**Data lines**
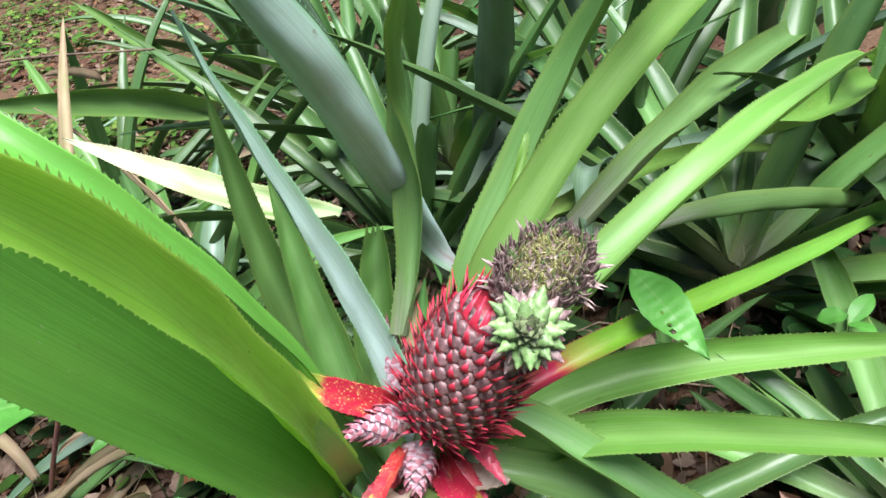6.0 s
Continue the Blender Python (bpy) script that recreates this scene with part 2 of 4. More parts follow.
def broad_material(name, colour, vein, see=0.2, rough=0.34, blotch=(0.3, 0.25, 0.15), blotch_amount=0.0, ribs=0.16, gloss=0.4):
    """Broad leaf with a light midrib and slanting side veins. UV: u across, v along."""
    m, n, l = nodes_of(name)
    uv = n.new("ShaderNodeUVMap").outputs["UV"]
    info = n.new("ShaderNodeObjectInfo")
    sep = n.new("ShaderNodeSeparateXYZ")
    l.new(uv, sep.inputs[0])
    half = math_node(n, l, "ABSOLUTE", math_node(n, l, "SUBTRACT", sep.outputs[0], 0.5))
    mid = ramp(n, l, half, [(0.012, (1, 1, 1)), (0.035, (0, 0, 0))])
    slope = math_node(n, l, "SUBTRACT", math_node(n, l, "MULTIPLY", sep.outputs[1], 11.0), math_node(n, l, "MULTIPLY", half, 6.5))
    wave = math_node(n, l, "ABSOLUTE", math_node(n, l, "SUBTRACT", math_node(n, l, "FRACT", slope), 0.5))
    side = ramp(n, l, wave, [(0.03, (1, 1, 1)), (0.11, (0, 0, 0))])
    geo = n.new("ShaderNodeTexCoord").outputs["Object"]
    soft = tex_noise(n, l, geo, 30.0, 4)
    fine = tex_noise(n, l, geo, 260.0, 3)
    c = mix(n, l, math_node(n, l, "MULTIPLY", ramp(n, l, soft, [(0.35, (0, 0, 0)), (0.7, (1, 1, 1))]), 0.6), colour, tuple(v * 1.55 for v in colour))
    c = mix(n, l, math_node(n, l, "MULTIPLY", ramp(n, l, fine, [(0.3, (0, 0, 0)), (0.8, (1, 1, 1))]), 0.25), c, tuple(v * 0.6 for v in colour))
    c = mix(n, l, math_node(n, l, "MULTIPLY", side, ribs), c, vein)
    c = mix(n, l, math_node(n, l, "MULTIPLY", mid, 0.75), c, vein)
    if blotch_amount:
        spots = tex_noise(n, l, geo, 75.0, 3)
        c = mix(n, l, math_node(n, l, "MULTIPLY", ramp(n, l, spots, [(0.66, (0, 0, 0)), (0.70, (1, 1, 1))]), blotch_amount), c, blotch)
    v = n.new("ShaderNodeHueSaturation")
    l.new(math_node(n, l, "ADD", math_node(n, l, "MULTIPLY", info.outputs["Random"], 0.35), 0.82), v.inputs["Value"])
    l.new(c, v.inputs["Color"])
    relief = math_node(n, l, "ADD", math_node(n, l, "MULTIPLY", side, -1.2 * ribs), math_node(n, l, "MULTIPLY", soft, 0.8))
    r = math_node(n, l, "ADD", math_node(n, l, "MULTIPLY", soft, 0.2), rough - 0.1)
    return finish(m, n, l, v.outputs["Color"], r, relief, 0.4, see, 0.002, gloss=gloss)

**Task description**
All of the data above should be quoted exactly, except for the pictures.

**Response**
6.0 s
Continue the Blender Python (bpy) script that recreates this scene with part 2 of 4. More parts follow.
def broad_material(name, colour, vein, see=0.2, rough=0.34, blotch=(0.3, 0.25, 0.15), blotch_amount=0.0, ribs=0.16, gloss=0.4):
    """Broad leaf with a light midrib and slanting side veins. UV: u across, v along."""
    m, n, l = nodes_of(name)
    uv = n.new("ShaderNodeUVMap").outputs["UV"]
    info = n.new("ShaderNodeObjectInfo")
    sep = n.new("ShaderNodeSeparateXYZ")
    l.new(uv, sep.inputs[0])
    half = math_node(n, l, "ABSOLUTE", math_node(n, l, "SUBTRACT", sep.outputs[0], 0.5))
    mid = ramp(n, l, half, [(0.012, (1, 1, 1)), (0.035, (0, 0, 0))])
    slope = math_node(n, l, "SUBTRACT", math_node(n, l, "MULTIPLY", sep.outputs[1], 11.0), math_node(n, l, "MULTIPLY", half, 6.5))
    wave = math_node(n, l, "ABSOLUTE", math_node(n, l, "SUBTRACT", math_node(n, l, "FRACT", slope), 0.5))
    side = ramp(n, l, wave, [(0.03, (1, 1, 1)), (0.11, (0, 0, 0))])
    geo = n.new("ShaderNodeTexCoord").outputs["Object"]
    soft = tex_noise(n, l, geo, 30.0, 4)
    fine = tex_noise(n, l, geo, 260.0, 3)
    c = mix(n, l, math_node(n, l, "MULTIPLY", ramp(n, l, soft, [(0.35, (0, 0, 0)), (0.7, (1, 1, 1))]), 0.6), colour, tuple(v * 1.55 for v in colour))
    c = mix(n, l, math_node(n, l, "MULTIPLY", ramp(n, l, fine, [(0.3, (0, 0, 0)), (0.8, (1, 1, 1))]), 0.25), c, tuple(v * 0.6 for v in colour))
    c = mix(n, l, math_node(n, l, "MULTIPLY", side, ribs), c, vein)
    c = mix(n, l, math_node(n, l, "MULTIPLY", mid, 0.75), c, vein)
    if blotch_amount:
        spots = tex_noise(n, l, geo, 75.0, 3)
        c = mix(n, l, math_node(n, l, "MULTIPLY", ramp(n, l, spots, [(0.66, (0, 0, 0)), (0.70, (1, 1, 1))]), blotch_amount), c, blotch)
    v = n.new("ShaderNodeHueSaturation")
    l.new(math_node(n, l, "ADD", math_node(n, l, "MULTIPLY", info.outputs["Random"], 0.35), 0.82), v.inputs["Value"])
    l.new(c, v.inputs["Color"])
    relief = math_node(n, l, "ADD", math_node(n, l, "MULTIPLY", side, -1.2 * ribs), math_node(n, l, "MULTIPLY", soft, 0.8))
    r = math_node(n, l, "ADD", math_node(n, l, "MULTIPLY", soft, 0.2), rough - 0.1)
    return finish(m, n, l, v.outputs["Color"], r, relief, 0.4, see, 0.002, gloss=gloss)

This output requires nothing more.